Euro exclusion costs UK €16bn annually

Britain is missing out on £12bn (€16bn) in trade each year because of its decision not to join the euro, according to a report published by single currency campaigners Britain in Europe today.

Britain is missing out on £12bn (€16bn) in trade each year because of its decision not to join the euro, according to a report published by single currency campaigners Britain in Europe today.

And the figure is rising every year the UK stays out, the report warned.

With exactly a week to go until the British government announces whether it will call a referendum on the single currency, 10 former trade ministers wrote to the Cabinet to highlight the study’s findings and warn that saying “no” to the euro would harm Britain’s exporters for years to come.

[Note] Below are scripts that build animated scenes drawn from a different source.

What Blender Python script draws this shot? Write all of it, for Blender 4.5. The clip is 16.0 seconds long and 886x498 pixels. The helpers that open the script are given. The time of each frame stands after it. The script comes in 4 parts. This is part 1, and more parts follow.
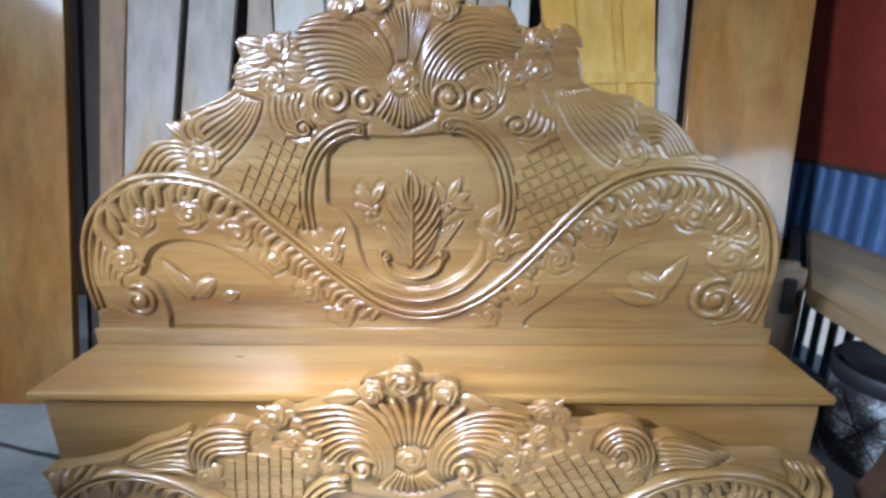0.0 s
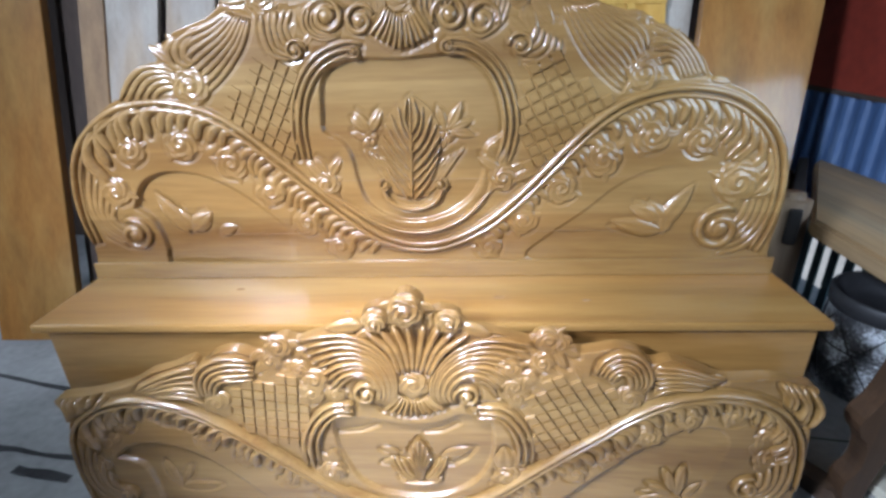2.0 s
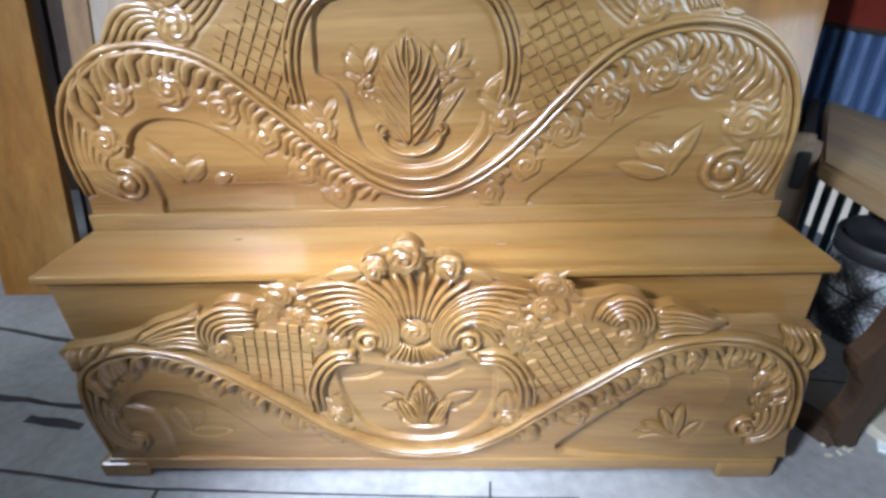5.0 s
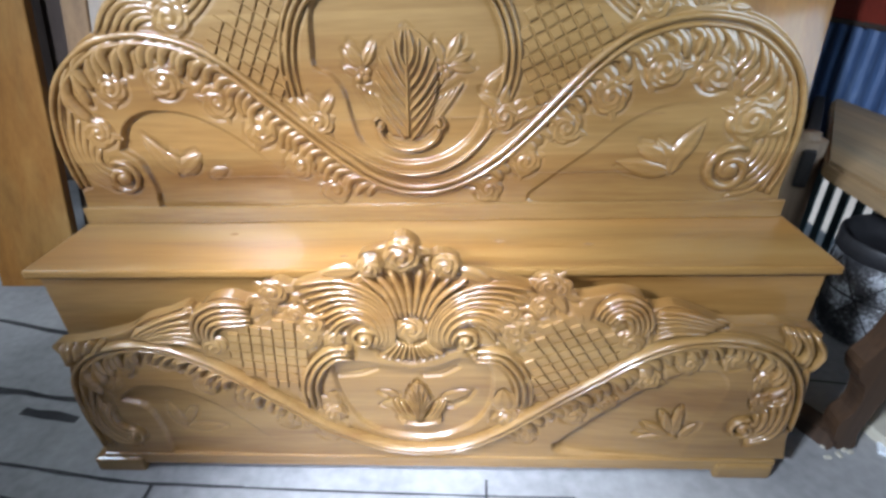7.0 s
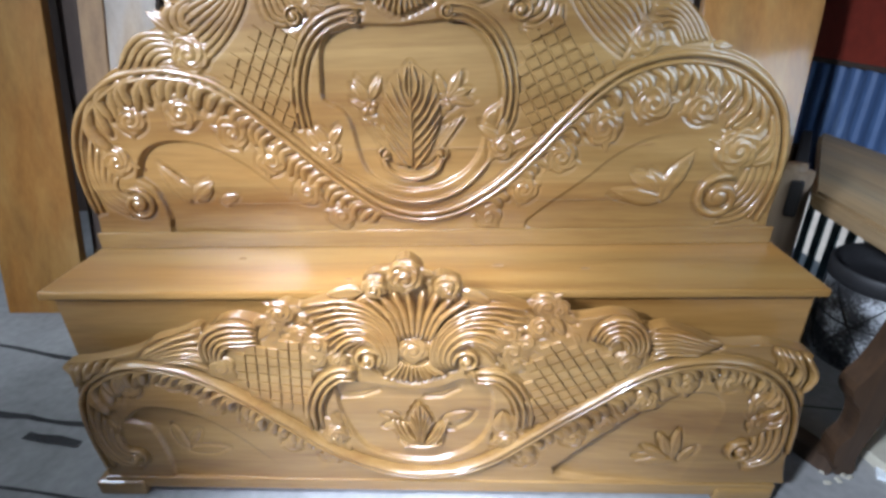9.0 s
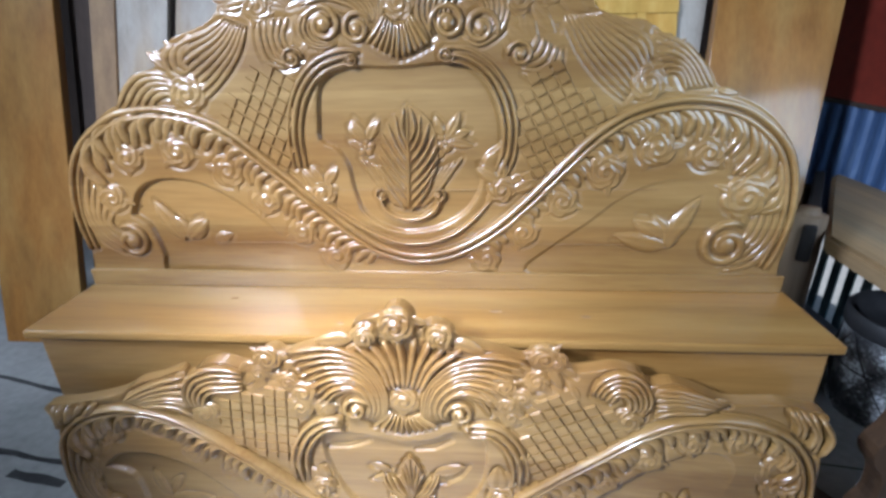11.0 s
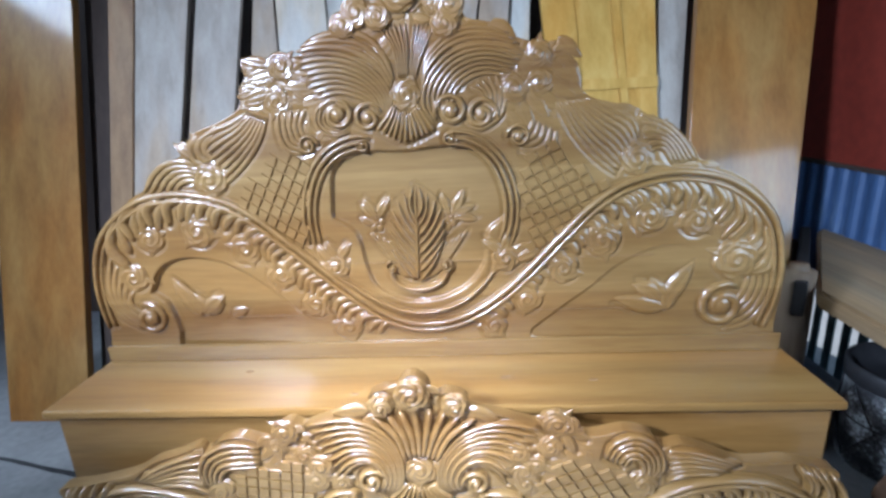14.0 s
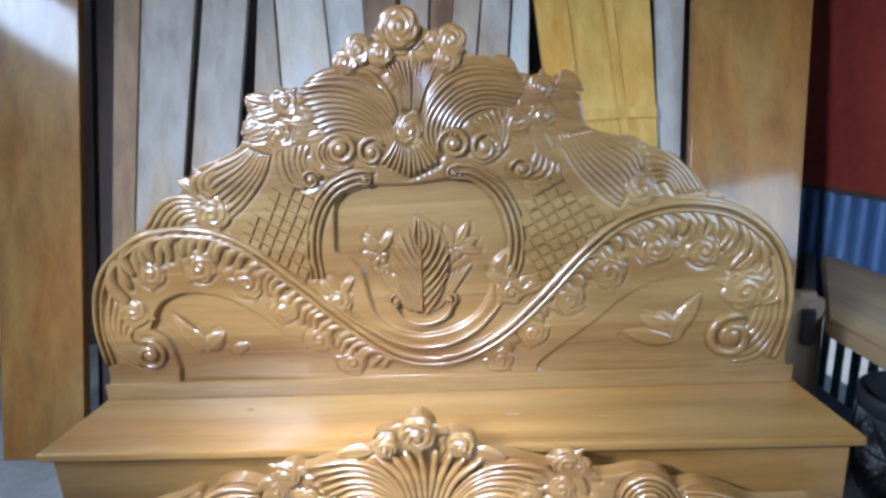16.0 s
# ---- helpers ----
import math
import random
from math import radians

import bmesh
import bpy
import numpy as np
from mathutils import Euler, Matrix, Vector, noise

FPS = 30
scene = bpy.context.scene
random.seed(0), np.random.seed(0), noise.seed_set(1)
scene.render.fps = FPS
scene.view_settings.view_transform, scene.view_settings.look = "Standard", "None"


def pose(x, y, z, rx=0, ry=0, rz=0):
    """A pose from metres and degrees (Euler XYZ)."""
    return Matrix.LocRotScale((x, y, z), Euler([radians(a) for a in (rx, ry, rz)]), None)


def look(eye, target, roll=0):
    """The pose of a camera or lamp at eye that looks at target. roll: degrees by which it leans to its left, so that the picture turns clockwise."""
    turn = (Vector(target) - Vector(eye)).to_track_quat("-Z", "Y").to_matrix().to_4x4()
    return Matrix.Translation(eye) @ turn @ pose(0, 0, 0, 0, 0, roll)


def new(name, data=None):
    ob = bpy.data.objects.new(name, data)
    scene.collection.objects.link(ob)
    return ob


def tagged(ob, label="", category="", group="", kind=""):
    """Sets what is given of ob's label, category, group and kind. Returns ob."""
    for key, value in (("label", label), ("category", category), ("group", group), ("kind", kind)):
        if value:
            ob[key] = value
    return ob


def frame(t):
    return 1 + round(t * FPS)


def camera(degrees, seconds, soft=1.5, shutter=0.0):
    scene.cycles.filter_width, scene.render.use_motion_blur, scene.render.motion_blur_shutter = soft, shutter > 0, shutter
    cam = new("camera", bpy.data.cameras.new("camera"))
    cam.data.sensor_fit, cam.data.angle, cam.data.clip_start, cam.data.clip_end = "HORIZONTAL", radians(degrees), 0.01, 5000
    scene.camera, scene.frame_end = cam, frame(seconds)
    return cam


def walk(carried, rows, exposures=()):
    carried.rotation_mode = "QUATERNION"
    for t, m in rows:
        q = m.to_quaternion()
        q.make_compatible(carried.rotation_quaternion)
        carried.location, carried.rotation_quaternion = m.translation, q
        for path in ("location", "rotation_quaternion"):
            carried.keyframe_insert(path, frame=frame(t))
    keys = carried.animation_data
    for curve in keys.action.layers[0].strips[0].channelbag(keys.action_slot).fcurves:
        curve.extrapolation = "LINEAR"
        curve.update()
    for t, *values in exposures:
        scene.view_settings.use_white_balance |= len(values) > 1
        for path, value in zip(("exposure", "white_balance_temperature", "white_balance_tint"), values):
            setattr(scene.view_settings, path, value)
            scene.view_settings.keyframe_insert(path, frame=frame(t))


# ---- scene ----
cam = camera(82.7, 16.0, soft=3.0)
PATH = [
    (0, (0.115, -1.29, 1.301), (0.032, 0.62, 0.714), -1.1),
    (0.5, (0.114, -1.286, 1.295), (0.034, 0.607, 0.656), -1.4),
    (1, (0.111, -1.281, 1.289), (0.031, 0.591, 0.59), -1.5),
    (1.5, (0.113, -1.278, 1.277), (0.028, 0.57, 0.516), -1.7),
    (2, (0.111, -1.276, 1.269), (0.028, 0.552, 0.46), -1.6),
    (2.5, (0.107, -1.278, 1.263), (0.024, 0.533, 0.418), -2.0),
    (3, (0.113, -1.276, 1.26), (0.025, 0.516, 0.377), -2.7),
    (3.5, (0.112, -1.275, 1.251), (0.025, 0.502, 0.338), -2.8),
    (4, (0.11, -1.276, 1.247), (0.023, 0.487, 0.307), -2.8),
    (6.5, (0.115, -1.241, 1.243), (0.024, 0.493, 0.249), -1.9),
    (7, (0.119, -1.244, 1.245), (0.025, 0.487, 0.247), -2.0),
    (7.5, (0.12, -1.266, 1.237), (0.026, 0.468, 0.244), -2.0),
    (8, (0.117, -1.294, 1.232), (0.025, 0.458, 0.273), -1.9),
    (8.5, (0.121, -1.301, 1.238), (0.026, 0.476, 0.325), -1.9),
    (9, (0.118, -1.297, 1.245), (0.024, 0.497, 0.366), -1.8),
    (11.5, (0.158, -1.237, 1.277), (0.015, 0.612, 0.528), -1.2),
    (12, (0.125, -1.253, 1.286), (-0.017, 0.613, 0.581), -1.2),
    (12.5, (0.106, -1.29, 1.29), (-0.03, 0.598, 0.642), -1.1),
    (13, (0.106, -1.304, 1.3), (-0.02, 0.602, 0.707), -1.2),
    (13.5, (0.113, -1.3, 1.307), (-0.007, 0.615, 0.741), -2.2),
    (14, (0.126, -1.294, 1.316), (0.008, 0.623, 0.755), -2.8),
    (14.5, (0.121, -1.278, 1.323), (0.003, 0.644, 0.783), -3.3),
    (15, (0.116, -1.267, 1.323), (-0.002, 0.656, 0.789), -3.4),
    (15.5, (0.117, -1.265, 1.325), (-0.002, 0.665, 0.814), -3.4),
    (16, (0.115, -1.277, 1.331), (0.001, 0.666, 0.87), -3.3),
]
walk(cam, [(t, look(eye, target, roll)) for t, eye, target, roll in PATH], exposures=[(0.0, 0.03, 5200, 9), (3.5, 0.03, 5650, 10), (9.0, 0.03, 5700, 10), (12.5, 0.0, 5150, 9), (16.0, 0.0, 5100, 9)])

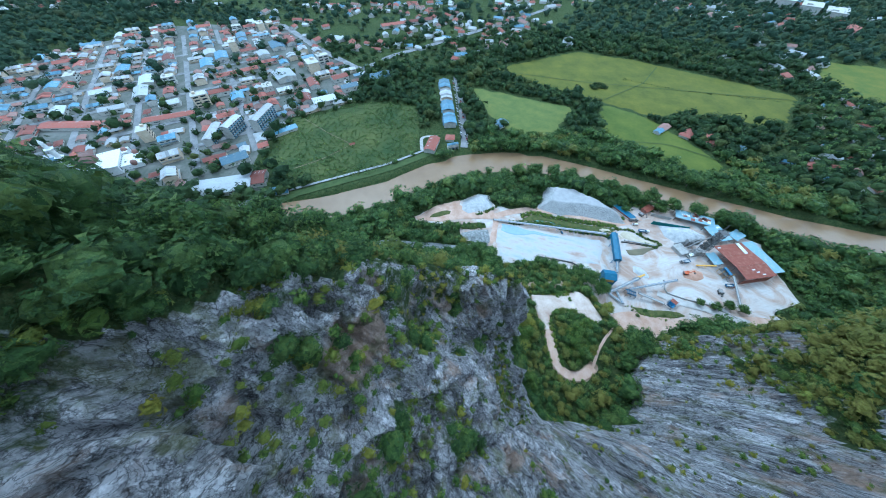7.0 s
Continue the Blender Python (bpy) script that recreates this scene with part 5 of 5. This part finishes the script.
# ---- roads and river works beyond the water ----
ASPHALT = plain("worn_asphalt", (0.16, 0.16, 0.165), (0.3, 0.295, 0.29), 0.08, 0.85)
PAVING = plain("town_paving", (0.07, 0.08, 0.06), (0.19, 0.185, 0.165), 0.03, 0.9)
LEVEE_PATH = plain("worn_footpath", (0.14, 0.12, 0.07), (0.24, 0.2, 0.12), 0.3, 0.95)
LEVEE = plain("levee_grass", (0.045, 0.07, 0.022), (0.085, 0.11, 0.035), 0.15, 0.95)
patch("town_ground", TOWN, 0.45, PAVING, "paved ground of streets and yards in the town", "pavement", 8.0)
ribbon(LANES[0], 6.5, 0.9, "main_road", ASPHALT, "wide grey main road through the town", "road", 12, True)
ribbon([(x + 10, y + 2) for x, y in LANES[1][:5]], 1.6, 1.5, "levee_road", GREY_ROAD, "pale gravel road on the river levee", "road", 6, True)
ribbon([(x + 3, y) for x, y in LANES[1][:5]], 5.0, 0.6, "levee", LEVEE, "mown green levee along the river", "grass", 6, True)
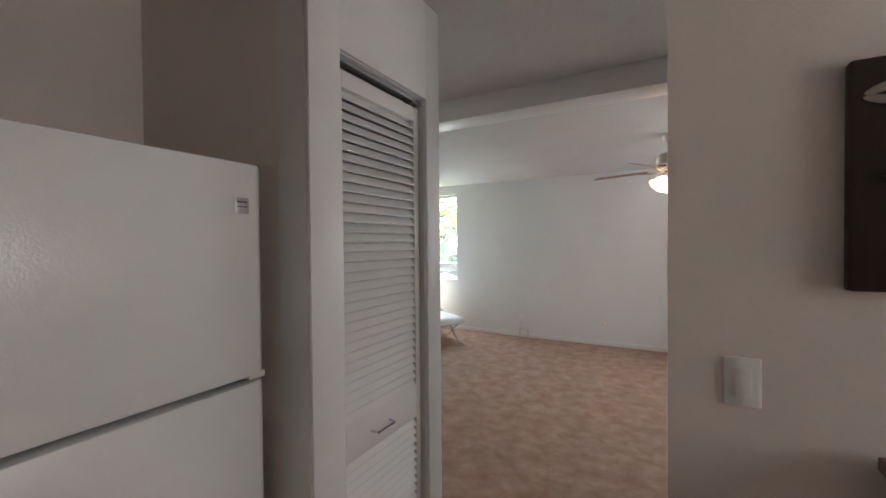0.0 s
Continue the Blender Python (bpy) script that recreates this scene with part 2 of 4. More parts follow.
def lathe(bm, profile, n=28, centre=(0, 0, 0)):
    rings = []
    for r, z in profile:
        rings.append([bm.verts.new((centre[0] + r * math.cos(2 * math.pi * i / n), centre[1] + r * math.sin(2 * math.pi * i / n), centre[2] + z)) for i in range(n)])
    for a, b in zip(rings, rings[1:]):
        for i in range(n):
            bm.faces.new((a[i], a[(i + 1) % n], b[(i + 1) % n], b[i]))
    for ring, flip in ((rings[0], True), (rings[-1], False)):
        if (ring[0].co - ring[n // 2].co).length > 1e-4:
            bm.faces.new(ring[::-1] if flip else ring)


def tube(bm, pts, r, n=8, taper=1.0):
    pts = [Vector(p) for p in pts]
    rings = []
    for k, p in enumerate(pts):
        d = (pts[min(k + 1, len(pts) - 1)] - pts[max(k - 1, 0)]).normalized()
        side = d.cross(Vector((0.31, 0.17, 0.93)))
        if side.length < 0.1:
            side = d.cross(Vector((1, 0, 0)))
        side.normalize()
        up = d.cross(side)
        rr = r * (1 + (taper - 1) * k / max(1, len(pts) - 1))
        rings.append([bm.verts.new(p + rr * (side * math.cos(2 * math.pi * i / n) + up * math.sin(2 * math.pi * i / n))) for i in range(n)])
    for a, b in zip(rings, rings[1:]):
        for i in range(n):
            bm.faces.new((a[i], a[(i + 1) % n], b[(i + 1) % n], b[i]))
    bm.faces.new(rings[0][::-1]), bm.faces.new(rings[-1])


def bezier(p0, p1, p2, n=10):
    p0, p1, p2 = Vector(p0), Vector(p1), Vector(p2)
    return [(1 - s) ** 2 * p0 + 2 * s * (1 - s) * p1 + s * s * p2 for s in (i / n for i in range(n + 1))]


def flat_bar(bm, pts, width, thick):
    """A bent flat bar in the xz plane, width along y."""
    pts = [Vector(p) for p in pts]
    rings = []
    for k, p in enumerate(pts):
        d = (pts[min(k + 1, len(pts) - 1)] - pts[max(k - 1, 0)]).normalized()
        nrm = Vector((-d.z, 0, d.x))
        rings.append([bm.verts.new(p + Vector((0, a * width / 2, 0)) + nrm * b * thick / 2) for a, b in ((-1, -1), (1, -1), (1, 1), (-1, 1))])
    for a, b in zip(rings, rings[1:]):
        for i in range(4):
            bm.faces.new((a[i], a[(i + 1) % 4], b[(i + 1) % 4], b[i]))
    bm.faces.new(rings[0][::-1]), bm.faces.new(rings[-1])


def finish(name, bm, material, smooth=True):
    me = bpy.data.meshes.new(name)
    bmesh.ops.recalc_face_normals(bm, faces=bm.faces)
    bm.to_mesh(me)
    bm.free()
    me.materials.append(material)
    if smooth:
        me.shade_smooth()
        me.set_sharp_from_angle(angle=radians(35))
    return me


def part(name, bm, material, parent, label="", m=None):
    me = finish(name, bm, material) if isinstance(bm, bmesh.types.BMesh) else bm
    ob = new(name, me)
    ob.parent = parent
    if m is not None:
        ob.matrix_basis = m
    if label:
        ob["label"] = label
    return ob


def thing(name, m, label, category, group="", kind=""):
    ob = new(name)
    ob.empty_display_size = 0.1
    ob.matrix_basis = m
    return tagged(ob, label, category, group, kind)


def solid(name, bm, material, label, category, kind="structure"):
    return tagged(new(name, finish(name, bm, material)), label, category, kind=kind)


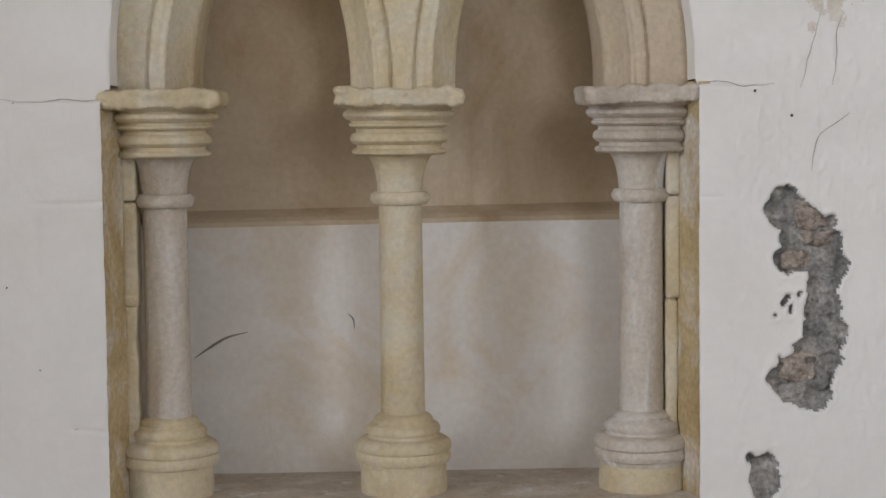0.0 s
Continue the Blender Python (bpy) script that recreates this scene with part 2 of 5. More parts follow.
RED = material("faded_red_paint", [(0.3, (0.16, 0.06, 0.045)), (0.50, (0.26, 0.105, 0.08)), (0.68, (0.40, 0.24, 0.19))], 13.0, 0.75, 0.25, 150, (0.52, 0.42, 0.35), 30.0, (0.62, 0.72), fine=0.25,
               stain2=((0.36, 0.30, 0.27), 9.0, (0.55, 0.75)))
OCHRE_PAINT = material("faded_gilt_paint", [(0.3, (0.22, 0.12, 0.07)), (0.6, (0.40, 0.27, 0.15))], 30.0, 0.65, 0.2, 150, (0.26, 0.11, 0.08), 24.0, (0.55, 0.68), fine=0.2)
WHITE_PAINT = material("cream_paint", [(0.3, (0.44, 0.39, 0.34)), (0.6, (0.62, 0.57, 0.51))], 18.0, 0.7, 0.15, 150, (0.40, 0.30, 0.24), 22.0, (0.60, 0.74), fine=0.15)
INK = material("dark_paint", [(0.3, (0.03, 0.03, 0.035)), (0.6, (0.07, 0.065, 0.06))], 20.0, 0.8, 0.1, 100, fine=0.2)
LETTER = material("pale_cut_letter", [(0.34, (0.19, 0.19, 0.195)), (0.46, (0.30, 0.295, 0.29)), (0.62, (0.42, 0.41, 0.40))], 17.0, 0.8, 0.1, 150, fine=0.2)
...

In the letter, former Labour and Conservative ministers – including Leon Brittan, Michael Heseltine, Peter Mandelson and Peter Walker – warn that “Britain’s prosperity is at stake” when the Cabinet makes its judgment on the euro later this week.

Today’s study, written by economists Alejandro Micco, Ernesto Stein and Guillermo Ordoñez of the Inter-American Development Bank, found that the 12 eurozone countries enjoyed a boost in trade not only with one another but also with non-euro states in the first two years of European Monetary Union between 1999 and 2001.

“We estimate that, had the UK joined EMU in 1999, its total trade each year would have increased by around 7%,” they concluded.

“This increase in trade is statistically significant, economically important, and probably would have represented an improvement in welfare for the UK.”